Giocava a basket nell’oratorio di San Giovanni Persiceto, vicino Bologna, e a chi gli diceva quanto fosse bravo confessava che il suo sogno era di sbarcare in America e vincere il titolo NBA. Erano gli anni in cui il grande Barnum del basket americano era portato nella case degli italiani dalle Tv private e commerciali, con l’inconfondibile ‘slang’ di Dan Peterson, da Chattanooga, Tenessee, l’allenatore che condusse alla gloria prima Bologna e poi Milano.
Cinque squadre in sette stagioni: Marco Belinelli, uno dei tanti re dei San Antonio Spurs, nuovi campioni NBA, pareva un uomo con la valigia. Prima Oakland, il Golden Gate sullo sfondo, poi Toronto, New Orleans, infine Chicago. Pareva che la sua avventura nell’emozionante mondo del basket Usa dovesse essere contraddistinta dal suo eterno vagabondare, alla ricerca della terra promessa. Era, invece, il lontano Texas il regno che lo attendeva.
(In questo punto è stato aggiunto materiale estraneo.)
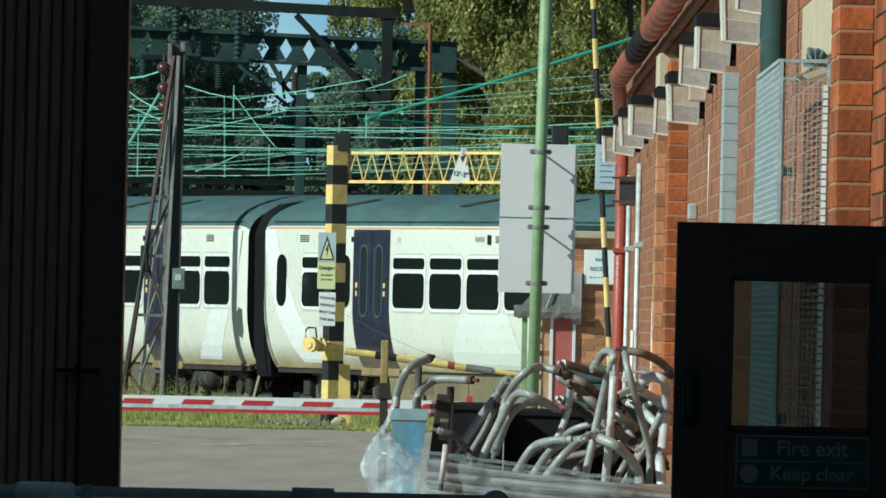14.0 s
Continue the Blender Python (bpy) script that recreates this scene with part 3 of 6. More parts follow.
part("strap", boxm(-0.06, 0.1, -0.06, -0.055, 0.18, 0.195), "rust", box_j)
part("strap", boxm(-0.06, 0.1, -0.06, -0.055, 0.02, 0.035), "rust", box_j)


def wall_lamp():
    e = thing("wall_floodlight", (0, 0, 0), "old box floodlight with a dusty lens on a bracket", "floodlight", "floodlights along the brick wall")
    part("lens_box", prism([(-0.172, 0.004), (-0.045, -0.014), (-0.038, 0.19), (-0.178, 0.19)], -0.075, 0.075), "lens", e, "dusty translucent lens")
    part("lens_edge", prism([(-0.182, 0.0), (-0.17, 0.0), (-0.172, 0.19), (-0.186, 0.19)], -0.08, 0.08), "lens_rim", e, "pale moulded edge of the lens")
    part("side_frame", prism([(-0.046, -0.016), (-0.036, -0.016), (-0.03, 0.12), (-0.04, 0.12)], -0.08, 0.08), "guard", e, "blue-grey metal side frame")
    part("base_rim", beamm((-0.176, 0, -0.001), (-0.042, 0, -0.017), 0.157, 0.007), "lens_rim", e)
    part("lower_lens", beamm((-0.171, 0, 0.045), (-0.046, 0, 0.03), 0.1515, 0.075), "lens_low", e, "cloudier grey lower half of the lens")
    part("lens_seam", beamm((-0.171, 0, 0.086), (-0.045, 0, 0.07), 0.153, 0.003), "lens_rim", e)
    hd = prism([(-0.19, 0.188), (-0.05, 0.184), (-0.044, 0.222), (-0.06, 0.246), (-0.17, 0.25), (-0.19, 0.232)], -0.085, 0.085)
    part("hood", hd, "black", e, "black rounded hood")
    part("bracket", boxm(-0.034, 0.0, -0.05, 0.05, 0.01, 0.14, 0.006), "black", e)
    part("bolt", boxm(-0.024, -0.006, -0.056, -0.05, 0.02, 0.045, 0.003), "rust", e)
    return e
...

In vetrina, eccome, era già salito lo scorso febbraio, quando vinse, nell’ambito dell’All Stars Game, la famigerata gara da tre punti, messa in bacheca, anni fa, pure da un certo Larry Bird, una delle icone dell’NBA.
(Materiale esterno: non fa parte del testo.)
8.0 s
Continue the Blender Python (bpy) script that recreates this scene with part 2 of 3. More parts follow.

Ha sfondato, Marco, con caparbietà, carattere, voglia di non arrendersi mai. Tanto da essere citato – poche ore dopo il trionfo colto contro Miami, in finale – pure dal Premier Renzi. Il Primo Ministro ha lodato la consacrazione del suo personalissimo, bello e luccicante american-dream, esternato ancora col grembiule addosso, con la tipica genuinità di chi in Emilia e dintorni nasce e vive.
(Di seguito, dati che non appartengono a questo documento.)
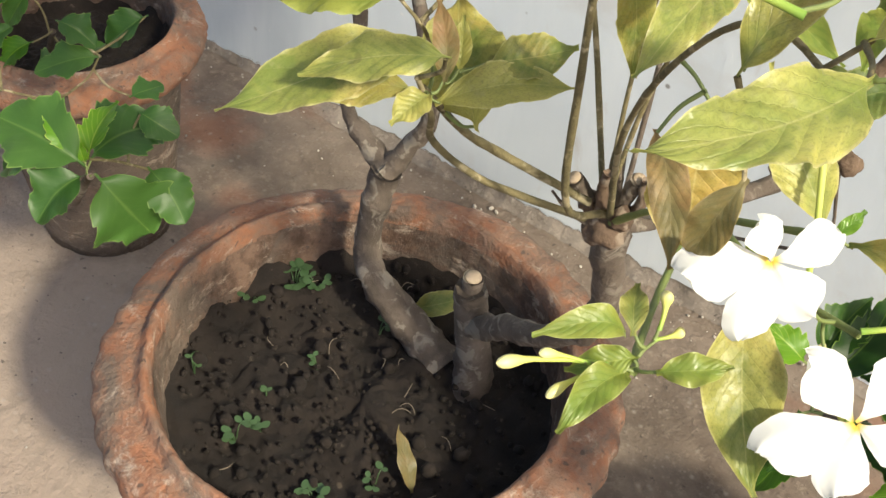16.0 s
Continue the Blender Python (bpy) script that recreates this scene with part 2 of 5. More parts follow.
def blade_mat(name, mid, light, pale, streaks):
    """Smooth toothed leaf: pale margin and midrib, lighter quilting between faint veins. streaks: how pale the veins run."""
    k = Mat(name, 0.42, Specular_IOR_Level=0.36)
    uv = k.nt.nodes.new("ShaderNodeSeparateXYZ")
    k.put(uv.inputs[0], k.coord("UV"))
    s, a = uv.outputs[0], k.math("ABSOLUTE", k.math("SUBTRACT", uv.outputs[1], 0.5))
    big, soft = k.noise(38, 3, 0.5), k.noise(90, 3, 0.5)
    side = k.math("SINE", k.math("ADD", k.math("MULTIPLY", k.math("SUBTRACT", s, k.math("MULTIPLY", a, 0.75)), 44.0), k.math("MULTIPLY", soft, 2.2)))
    tone = k.math("ADD", k.math("MULTIPLY", k.random(), 0.55), k.math("MULTIPLY", big, 0.55))
    c = k.mix(k.ramp(tone, (0.20, 0.0), (0.85, 1.0)), mid, light)
    c = k.mix(k.math("MULTIPLY", k.ramp(side, (0.55, 0.0), (1.0, 1.0)), k.math("MULTIPLY", k.ramp(big, (0.40, 0.2), (0.62, 1.0)), 0.55 * streaks + 0.03)), c, pale)
    c = k.mix(k.ramp(a, (0.004, 0.40 + 0.4 * streaks), (0.028, 0.0)), c, pale)
    c = k.mix(k.ramp(k.math("ADD", a, k.math("MULTIPLY", soft, 0.02)), (0.485, 0.0), (0.500, 0.85)), c, pale)
    h = k.math("ADD", k.math("MULTIPLY", k.math("MULTIPLY", side, k.ramp(big, (0.40, 0.1), (0.65, 1.0))), -0.05), k.math("MULTIPLY", soft, 0.7))
    h = k.math("ADD", h, k.math("MULTIPLY", k.noise(190, 3, 0.6), 0.25))
    k.colour(c).bump(h, 0.45, 0.0015)
    out = k.nt.nodes["Material Output"]
    tr = k.nt.nodes.new("ShaderNodeBsdfTranslucent")
    k.put(tr.inputs[0], k.mix(1.0, c, (1.0, 1.0, 0.5), "MULTIPLY"))
    mx = k.nt.nodes.new("ShaderNodeMixShader")
    mx.inputs[0].default_value = 0.30
    k.put(mx.inputs[1], k.b.outputs[0]), k.put(mx.inputs[2], tr.outputs[0])
    k.put(out.inputs[0], mx.outputs[0])
    return k.m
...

Tra gli italiani sbarcati in USA pareva quello che, con estrema difficoltà, avrebbe potuto toccare la gloria. Perché Bargnani era stato prima scelta nel ‘draft’, perché Gallinari aveva doti tecniche da predestinato. Perché, per mentalità, pure Gigi Datome sembrava un vincente. Invece, dopo aver a lungo peregrinato, accettato critiche anche feroci, Belinelli non mai ha mollato. Aspettando tempi migliori per raccogliere quanto aveva seminato.
Il prodigio l’ha materializzato in Texas, in quello scioglilingua che è il ‘roster’ dei San Antonio, capace di mettere assieme – oltre a soli quattro giocatori americani – otto atleti provenienti da tre continenti diversi. Un piccolo atlante viaggiante che, da novembre a pochi giorni fa, ha sognato l’anello dell’NBA, quinto titolo della sua storia.
Ecco perché – in questa Italia che insegue disperatamente il suo riscatto agli occhi del mondo, riguadagnando prestigio e credibilità – Matteo Renzi ha voluto raccontare, a chi se lo fosse perso, il suo prodigio. ‘Oggi voglio parlarvi di un ragazzo italiano che ha coronato il sogno, che sembrava impossibile, di vincere il campionato di basket più importante del mondo’.
Quando, tornato a casa ebbro di felicità, Marco Belinelli, sprofondato sul salotto, ha ascoltato le parole del Presidente del Consiglio ha capito di aver lasciato un’impronta, finendo nella storia. Al suo paese, la notte del titolo, in pochi hanno dormito. I bar sono rimasti aperti, collegati via satellite con gli Stati Uniti. Idem i circoli ricreativi.
Perché – come è giusto che fosse, soprattutto in questi piccoli paesi italiani – c’era un loro figlio che cercava di scalare il successo. C’è riuscito Belinelli, non più irrequieto ragazzo con la valigia, ma orgoglioso uomo con l’anello.